Caulking the Backsplash Joint
From contributor J:
We use color caulk and the person I work for likes to see a bead of caulk, but it is hard to get the inside corners to look right.
From contributor H:
Here's a couple of techniques. When applying with the gun, stand the tip up almost perpendicular with the joint. In other words, don't lay the tip back at an angle. You don't want caulk squeezing out the sides. Balance your pressure on the trigger with your movement and you should not even have to touch it. You use the tip to almost scrape the caulk in place. Keep the tip perfectly clean. If caulk starts squeezing out around the tip, stop and clean it. You can usually start and stop anywhere without it showing, if you are laying down a nice fine line. Wait for the opposite corners to set before caulking up the backsplash - don't try to do it all at once. You can also use masking tape for difficult areas. Takes some time, but after the caulk has set, you peel the tape for a clean line. You get the best job, however, just applying it correctly. There are some beading tools for heavier applications, but they are hard to find. A tight convex joint is better in kitchens, anyway.
From contributor P:
Assuming that you're already tooling the caulk (pressing the caulk into the seam with a wet finger), use a piece of mica (2"X 2") to scrape the excess to leave a nice joint.
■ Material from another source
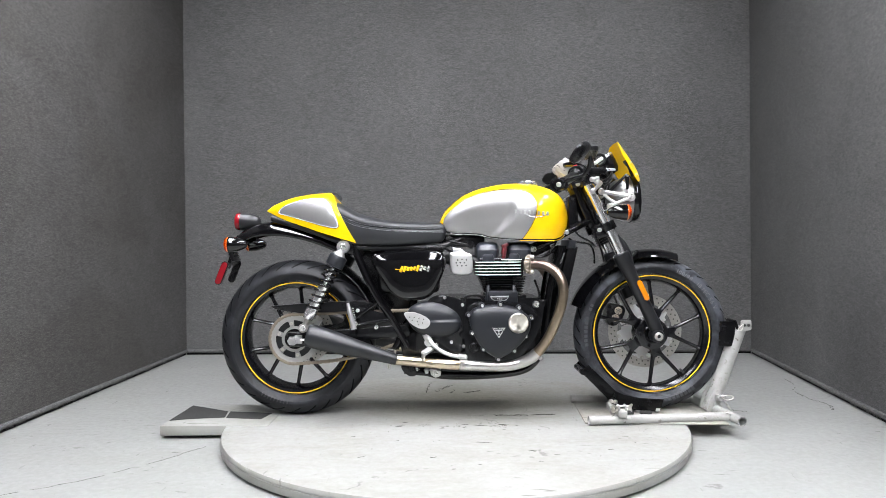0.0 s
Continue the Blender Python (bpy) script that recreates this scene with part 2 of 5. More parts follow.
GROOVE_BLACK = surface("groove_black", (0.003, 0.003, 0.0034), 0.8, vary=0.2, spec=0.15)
BLASTED = surface("satin_steel", (0.56, 0.55, 0.53), 0.31, metal=0.95, vary=0.06, grain=200, rough_vary=0.02, bump=0.04)
DULL_RUBBER = surface("dull_raised_rubber", (0.02, 0.021, 0.024), 0.6, vary=0.3)
RAD_BLACK = surface("radiator_black", (0.0026, 0.0027, 0.0031), 0.2, spec=0.3, vary=0.2)
SCUFF = surface("scuff_black", (0.035, 0.032, 0.026), 0.8, vary=0.5, grain=120, spec=0.2)
CHAIN_STEEL = surface("chain_steel", (0.25, 0.215, 0.17), 0.45, metal=0.9, vary=0.35, grain=90)
RED_LENS = surface("red_lens", (0.20, 0.005, 0.010), 0.15, vary=0.15, coat=0.6)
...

Simply belt sand each corner to a slightly different radius, and use which side fits the application best, wiping the tool clean with a wet rag often.
From contributor L:
After I set the top in place and get it positioned, I place the backsplashes against the wall and scribe a pencil line on the top at the front edge of the splash. After marking the splashes, I pull out the top, clamp the splash along the pencil line, and drill pilot holes about every 12 inches from the bottom of the top, up into the splash. I then remove the splashes, pull out the top, and coat the bottom of the backsplash with colored silicon latex caulk. I then re-clamp the splash in place along the pencil line, and run screws from the bottom of the top up into the splash. This pulls the splash down tight against the top and squishes out the silicone. This assures a water-tight seal and adds rigidity to the top. I then take a wet sponge and wipe the seam between the splash and the top where the caulk squeezed out to remove all traces of caulking. The top is ready to go back in place. Where end splashes meet backsplashes, I coat the end of the splash the same way with caulk but use no screws into the end of the splash. This takes slightly more time, but I end up with a joint minus any visible caulking bead, a water-tight seal, and a stronger countertop that is virtually all one piece. Works for me!
From contributor N:
Whenever I caulk, I use a damp sponge and have a bucket of water to rinse the sponge out. It is like using your finger, but less messy.
From contributor S:
Avoid using ratchet drive guns. The spring clip drives make it easier to control the flow and stop. Newborn model #102D is cheap and works nicely.
From contributor L:
Contributor S, I don't think it's really less messy, I'm just able to get the corner of the sponge tighter in the joint and remove more caulking from view. My fingers are just too big.
From contributor B:
The easiest way to get a consistent caulk bead is to use denatured alcohol. Use a spray bottle, cut your caulk tube tip with a slight angle, lay your bead as even as possible, then mist the caulk bead with the alcohol and wipe with your finger. The caulking will only stick where you put it. This is a fast way to caulk and is very consistent.